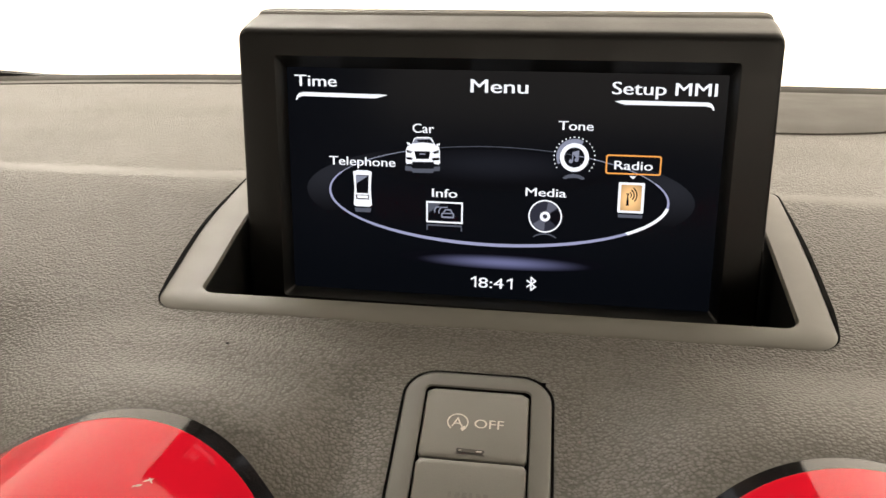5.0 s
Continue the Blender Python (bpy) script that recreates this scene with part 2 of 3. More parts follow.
def box(bm, x0, x1, y0, y1, z0, z1):
    v = [bm.verts.new((x, y, z)) for z in (z0, z1) for y in (y0, y1) for x in (x0, x1)]
    for f in ((0, 2, 3, 1), (4, 5, 7, 6), (0, 1, 5, 4), (2, 6, 7, 3), (0, 4, 6, 2), (1, 3, 7, 5)):
        bm.faces.new([v[k] for k in f])
    return bm


def hermite(xs, ys, x):
    """Monotone cubic through (xs, ys), xs rising."""
    if x <= xs[0]:
        return ys[0] + (ys[1] - ys[0]) / (xs[1] - xs[0]) * (x - xs[0])
    if x >= xs[-1]:
        return ys[-1] + (ys[-1] - ys[-2]) / (xs[-1] - xs[-2]) * (x - xs[-1])
    d = [(ys[k + 1] - ys[k]) / (xs[k + 1] - xs[k]) for k in range(len(xs) - 1)]
    m = [d[0]] + [0 if d[k - 1] * d[k] <= 0 else 2 * d[k - 1] * d[k] / (d[k - 1] + d[k]) for k in range(1, len(d))] + [d[-1]]
    k = max(j for j in range(len(xs) - 1) if xs[j] <= x)
    h = xs[k + 1] - xs[k]
    t = (x - xs[k]) / h
    return ((1 + 2 * t) * (1 - t) ** 2 * ys[k] + t * (1 - t) ** 2 * h * m[k] + t * t * (3 - 2 * t) * ys[k + 1] + t * t * (t - 1) * h * m[k + 1])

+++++

→ **WRITTEN INSTRUCTION**:
Extract all the data above exactly, excluding every picture.

→ **RESULT OF THE TASK**:
5.0 s
Continue the Blender Python (bpy) script that recreates this scene with part 2 of 3. More parts follow.
def box(bm, x0, x1, y0, y1, z0, z1):
    v = [bm.verts.new((x, y, z)) for z in (z0, z1) for y in (y0, y1) for x in (x0, x1)]
    for f in ((0, 2, 3, 1), (4, 5, 7, 6), (0, 1, 5, 4), (2, 6, 7, 3), (0, 4, 6, 2), (1, 3, 7, 5)):
        bm.faces.new([v[k] for k in f])
    return bm


def hermite(xs, ys, x):
    """Monotone cubic through (xs, ys), xs rising."""
    if x <= xs[0]:
        return ys[0] + (ys[1] - ys[0]) / (xs[1] - xs[0]) * (x - xs[0])
    if x >= xs[-1]:
        return ys[-1] + (ys[-1] - ys[-2]) / (xs[-1] - xs[-2]) * (x - xs[-1])
    d = [(ys[k + 1] - ys[k]) / (xs[k + 1] - xs[k]) for k in range(len(xs) - 1)]
    m = [d[0]] + [0 if d[k - 1] * d[k] <= 0 else 2 * d[k - 1] * d[k] / (d[k - 1] + d[k]) for k in range(1, len(d))] + [d[-1]]
    k = max(j for j in range(len(xs) - 1) if xs[j] <= x)
    h = xs[k + 1] - xs[k]
    t = (x - xs[k]) / h
    return ((1 + 2 * t) * (1 - t) ** 2 * ys[k] + t * (1 - t) ** 2 * h * m[k] + t * t * (3 - 2 * t) * ys[k + 1] + t * t * (t - 1) * h * m[k + 1])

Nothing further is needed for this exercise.